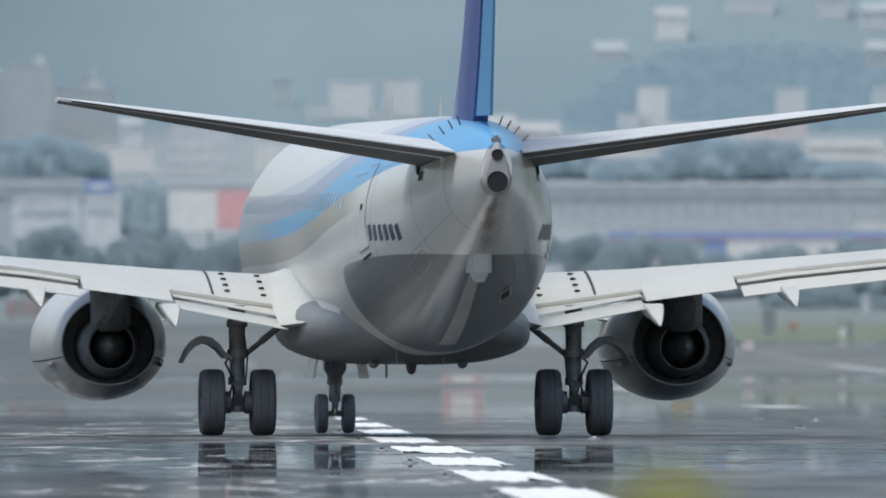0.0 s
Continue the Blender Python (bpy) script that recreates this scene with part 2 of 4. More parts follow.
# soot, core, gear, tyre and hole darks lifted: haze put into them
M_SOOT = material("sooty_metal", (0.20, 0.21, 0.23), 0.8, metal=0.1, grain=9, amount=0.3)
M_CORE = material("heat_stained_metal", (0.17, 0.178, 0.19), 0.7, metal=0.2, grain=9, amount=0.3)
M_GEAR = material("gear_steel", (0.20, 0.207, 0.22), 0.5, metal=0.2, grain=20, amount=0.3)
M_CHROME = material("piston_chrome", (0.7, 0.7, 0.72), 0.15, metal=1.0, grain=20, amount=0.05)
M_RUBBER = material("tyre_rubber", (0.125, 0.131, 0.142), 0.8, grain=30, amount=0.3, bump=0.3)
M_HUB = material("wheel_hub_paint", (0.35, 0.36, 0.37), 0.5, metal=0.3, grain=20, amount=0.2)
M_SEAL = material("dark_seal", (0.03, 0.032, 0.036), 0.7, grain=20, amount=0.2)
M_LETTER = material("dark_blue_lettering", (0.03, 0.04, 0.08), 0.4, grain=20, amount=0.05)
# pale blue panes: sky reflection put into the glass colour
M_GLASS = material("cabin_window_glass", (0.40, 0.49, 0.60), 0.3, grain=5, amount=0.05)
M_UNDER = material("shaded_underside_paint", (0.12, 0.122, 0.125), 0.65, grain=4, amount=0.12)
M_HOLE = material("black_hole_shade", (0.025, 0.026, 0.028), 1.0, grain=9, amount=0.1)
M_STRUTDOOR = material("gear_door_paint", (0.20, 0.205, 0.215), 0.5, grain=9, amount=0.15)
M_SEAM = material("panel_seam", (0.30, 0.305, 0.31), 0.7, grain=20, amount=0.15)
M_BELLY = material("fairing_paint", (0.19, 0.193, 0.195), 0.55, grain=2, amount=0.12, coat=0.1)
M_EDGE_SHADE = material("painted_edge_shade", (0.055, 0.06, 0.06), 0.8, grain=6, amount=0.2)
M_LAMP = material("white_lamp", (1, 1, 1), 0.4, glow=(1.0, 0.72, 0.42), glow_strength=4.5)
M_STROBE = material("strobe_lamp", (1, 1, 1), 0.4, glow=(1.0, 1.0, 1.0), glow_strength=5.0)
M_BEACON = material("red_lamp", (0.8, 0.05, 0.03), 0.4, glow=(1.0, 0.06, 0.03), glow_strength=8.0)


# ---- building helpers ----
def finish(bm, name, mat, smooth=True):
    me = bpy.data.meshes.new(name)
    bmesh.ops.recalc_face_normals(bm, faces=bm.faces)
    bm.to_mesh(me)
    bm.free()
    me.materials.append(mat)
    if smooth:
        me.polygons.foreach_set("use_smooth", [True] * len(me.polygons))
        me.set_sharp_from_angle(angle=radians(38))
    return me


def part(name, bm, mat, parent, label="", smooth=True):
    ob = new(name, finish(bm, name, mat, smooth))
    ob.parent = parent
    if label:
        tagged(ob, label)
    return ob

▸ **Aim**
Repeat the material exactly as it reads, without any of its pictures.

▸ **In response**
0.0 s
Continue the Blender Python (bpy) script that recreates this scene with part 2 of 4. More parts follow.
# soot, core, gear, tyre and hole darks lifted: haze put into them
M_SOOT = material("sooty_metal", (0.20, 0.21, 0.23), 0.8, metal=0.1, grain=9, amount=0.3)
M_CORE = material("heat_stained_metal", (0.17, 0.178, 0.19), 0.7, metal=0.2, grain=9, amount=0.3)
M_GEAR = material("gear_steel", (0.20, 0.207, 0.22), 0.5, metal=0.2, grain=20, amount=0.3)
M_CHROME = material("piston_chrome", (0.7, 0.7, 0.72), 0.15, metal=1.0, grain=20, amount=0.05)
M_RUBBER = material("tyre_rubber", (0.125, 0.131, 0.142), 0.8, grain=30, amount=0.3, bump=0.3)
M_HUB = material("wheel_hub_paint", (0.35, 0.36, 0.37), 0.5, metal=0.3, grain=20, amount=0.2)
M_SEAL = material("dark_seal", (0.03, 0.032, 0.036), 0.7, grain=20, amount=0.2)
M_LETTER = material("dark_blue_lettering", (0.03, 0.04, 0.08), 0.4, grain=20, amount=0.05)
# pale blue panes: sky reflection put into the glass colour
M_GLASS = material("cabin_window_glass", (0.40, 0.49, 0.60), 0.3, grain=5, amount=0.05)
M_UNDER = material("shaded_underside_paint", (0.12, 0.122, 0.125), 0.65, grain=4, amount=0.12)
M_HOLE = material("black_hole_shade", (0.025, 0.026, 0.028), 1.0, grain=9, amount=0.1)
M_STRUTDOOR = material("gear_door_paint", (0.20, 0.205, 0.215), 0.5, grain=9, amount=0.15)
M_SEAM = material("panel_seam", (0.30, 0.305, 0.31), 0.7, grain=20, amount=0.15)
M_BELLY = material("fairing_paint", (0.19, 0.193, 0.195), 0.55, grain=2, amount=0.12, coat=0.1)
M_EDGE_SHADE = material("painted_edge_shade", (0.055, 0.06, 0.06), 0.8, grain=6, amount=0.2)
M_LAMP = material("white_lamp", (1, 1, 1), 0.4, glow=(1.0, 0.72, 0.42), glow_strength=4.5)
M_STROBE = material("strobe_lamp", (1, 1, 1), 0.4, glow=(1.0, 1.0, 1.0), glow_strength=5.0)
M_BEACON = material("red_lamp", (0.8, 0.05, 0.03), 0.4, glow=(1.0, 0.06, 0.03), glow_strength=8.0)


# ---- building helpers ----
def finish(bm, name, mat, smooth=True):
    me = bpy.data.meshes.new(name)
    bmesh.ops.recalc_face_normals(bm, faces=bm.faces)
    bm.to_mesh(me)
    bm.free()
    me.materials.append(mat)
    if smooth:
        me.polygons.foreach_set("use_smooth", [True] * len(me.polygons))
        me.set_sharp_from_angle(angle=radians(38))
    return me


def part(name, bm, mat, parent, label="", smooth=True):
    ob = new(name, finish(bm, name, mat, smooth))
    ob.parent = parent
    if label:
        tagged(ob, label)
    return ob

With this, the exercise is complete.